start Available data

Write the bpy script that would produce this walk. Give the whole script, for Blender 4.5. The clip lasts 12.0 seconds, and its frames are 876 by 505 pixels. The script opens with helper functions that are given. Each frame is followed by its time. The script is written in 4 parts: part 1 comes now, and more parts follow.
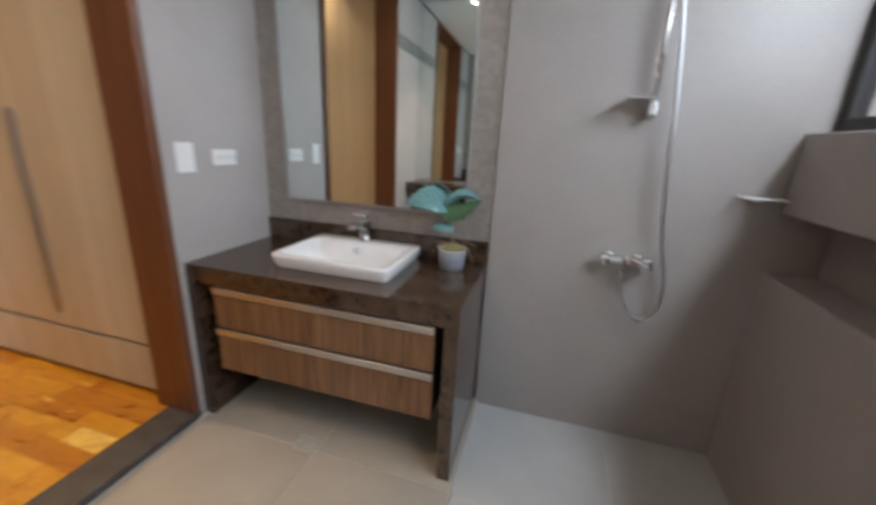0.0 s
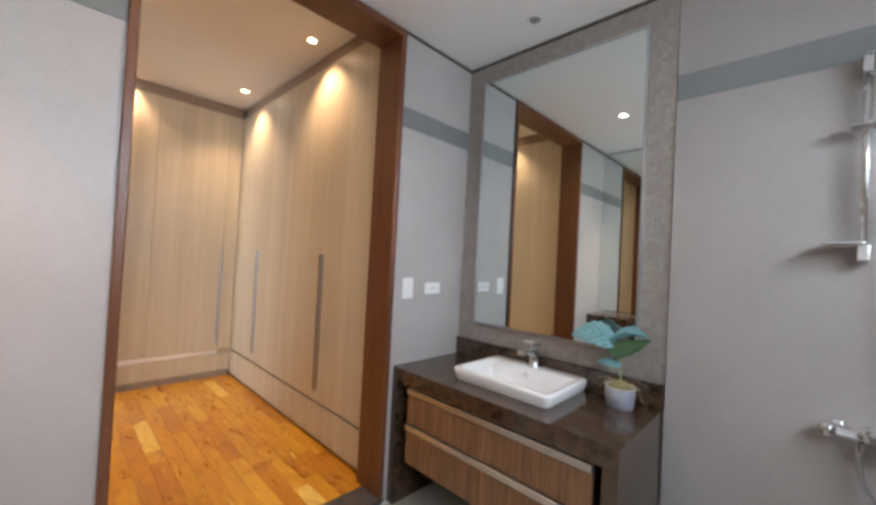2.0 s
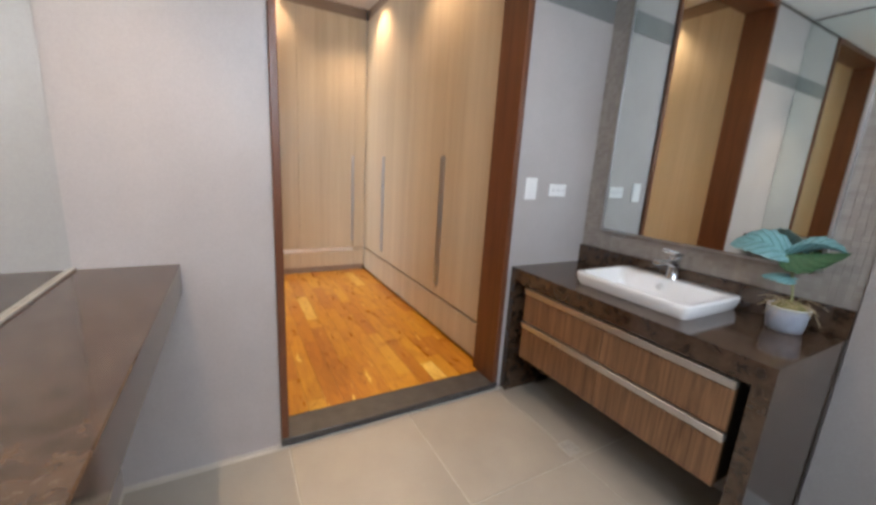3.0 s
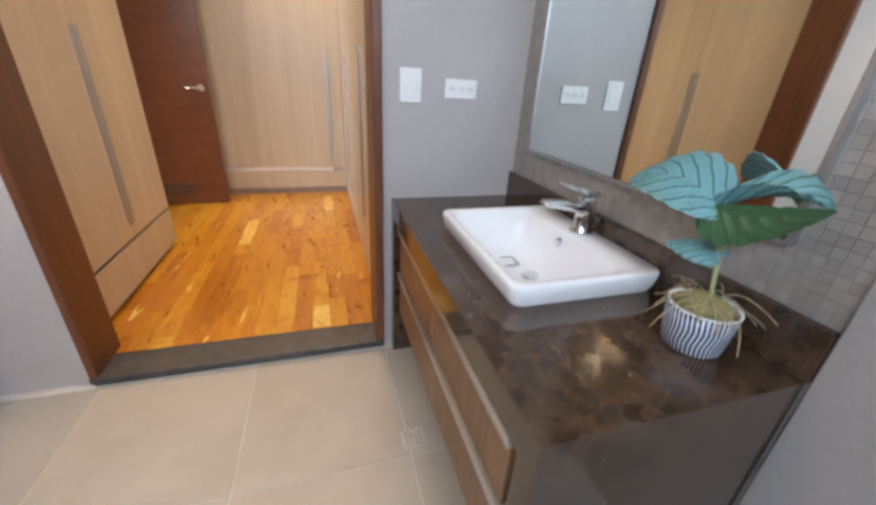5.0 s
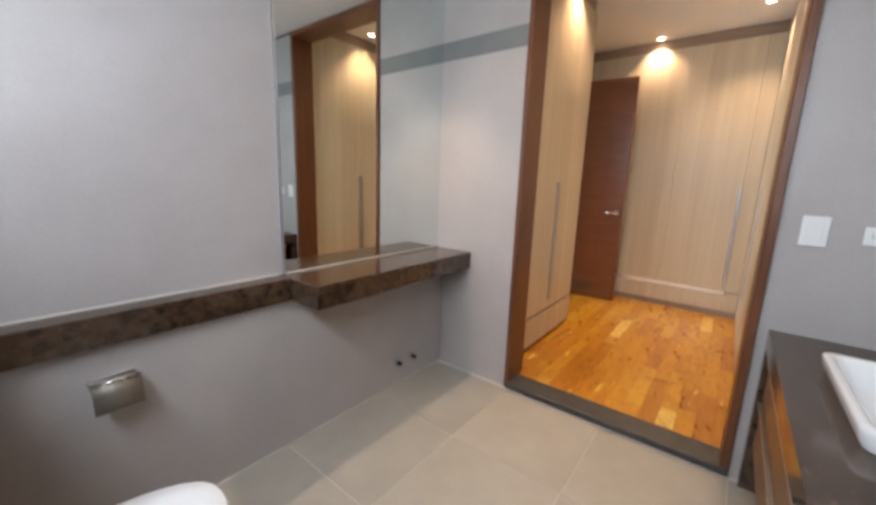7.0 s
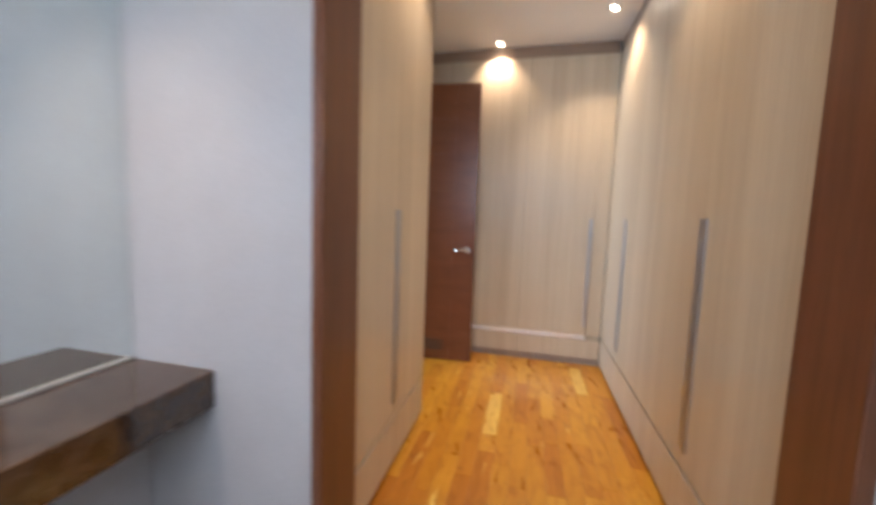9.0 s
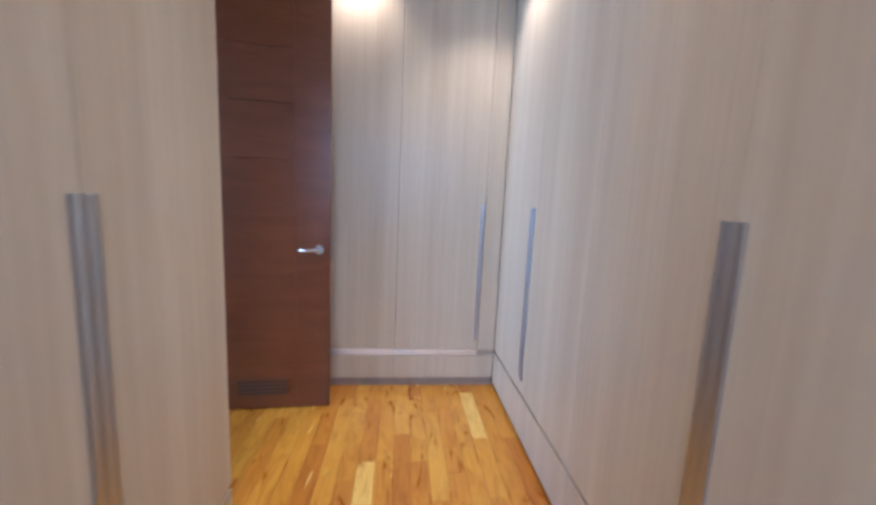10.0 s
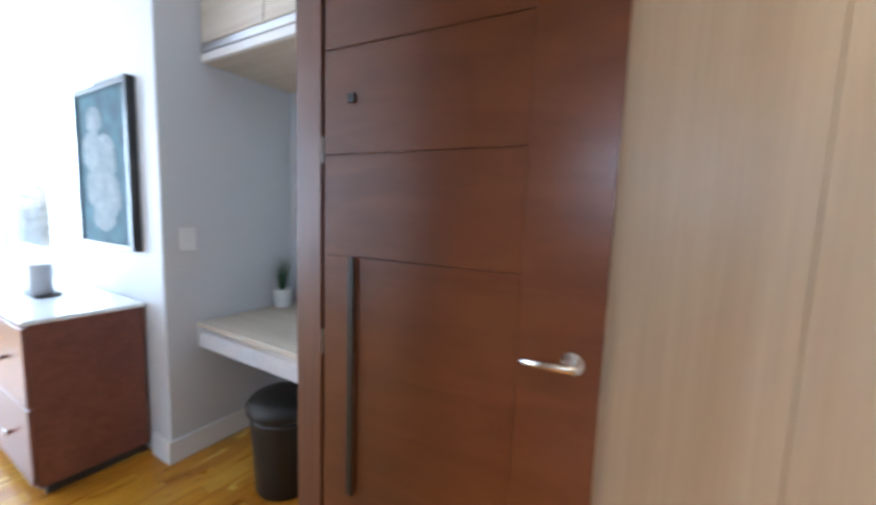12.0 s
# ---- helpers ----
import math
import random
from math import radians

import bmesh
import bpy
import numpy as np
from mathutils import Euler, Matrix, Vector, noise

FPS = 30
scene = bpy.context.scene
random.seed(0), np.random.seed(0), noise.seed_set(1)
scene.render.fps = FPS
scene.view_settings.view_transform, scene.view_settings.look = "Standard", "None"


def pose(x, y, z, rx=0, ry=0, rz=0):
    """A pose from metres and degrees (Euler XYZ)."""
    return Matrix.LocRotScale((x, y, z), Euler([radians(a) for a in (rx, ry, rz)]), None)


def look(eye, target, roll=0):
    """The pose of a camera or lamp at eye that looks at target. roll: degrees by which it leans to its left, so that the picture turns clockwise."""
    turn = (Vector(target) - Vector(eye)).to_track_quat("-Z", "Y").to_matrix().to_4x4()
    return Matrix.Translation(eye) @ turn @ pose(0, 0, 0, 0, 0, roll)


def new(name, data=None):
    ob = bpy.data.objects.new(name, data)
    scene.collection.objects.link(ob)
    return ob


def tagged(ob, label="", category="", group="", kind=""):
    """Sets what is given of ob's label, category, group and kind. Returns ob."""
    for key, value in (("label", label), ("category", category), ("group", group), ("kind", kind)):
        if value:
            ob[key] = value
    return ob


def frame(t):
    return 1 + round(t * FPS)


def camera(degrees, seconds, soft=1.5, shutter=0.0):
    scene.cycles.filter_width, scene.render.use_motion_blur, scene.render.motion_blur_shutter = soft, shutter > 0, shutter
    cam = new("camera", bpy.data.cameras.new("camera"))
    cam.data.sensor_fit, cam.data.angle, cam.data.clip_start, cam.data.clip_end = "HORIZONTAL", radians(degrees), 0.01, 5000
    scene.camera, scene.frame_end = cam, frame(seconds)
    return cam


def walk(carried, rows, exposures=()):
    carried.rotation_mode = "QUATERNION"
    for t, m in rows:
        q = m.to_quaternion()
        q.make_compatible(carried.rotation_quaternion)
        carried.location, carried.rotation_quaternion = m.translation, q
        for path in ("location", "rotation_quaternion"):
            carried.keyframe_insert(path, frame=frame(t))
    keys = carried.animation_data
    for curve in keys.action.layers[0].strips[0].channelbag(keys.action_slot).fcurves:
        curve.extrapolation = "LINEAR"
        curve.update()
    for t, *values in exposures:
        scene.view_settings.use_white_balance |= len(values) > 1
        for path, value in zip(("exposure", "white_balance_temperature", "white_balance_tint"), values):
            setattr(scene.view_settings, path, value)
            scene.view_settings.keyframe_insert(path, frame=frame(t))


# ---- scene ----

end Available data

■ **Short problem**
Everything from the first line to the line with "import numpy as np" must be repeated exactly, and nothing else. Leave the pictures out.

■ **Reply**
Write the bpy script that would produce this walk. Give the whole script, for Blender 4.5. The clip lasts 12.0 seconds, and its frames are 876 by 505 pixels. The script opens with helper functions that are given. Each frame is followed by its time. The script is written in 4 parts: part 1 comes now, and more parts follow.
0.0 s
2.0 s
3.0 s
5.0 s
7.0 s
9.0 s
10.0 s
12.0 s
# ---- helpers ----
import math
import random
from math import radians

import bmesh
import bpy
import numpy as np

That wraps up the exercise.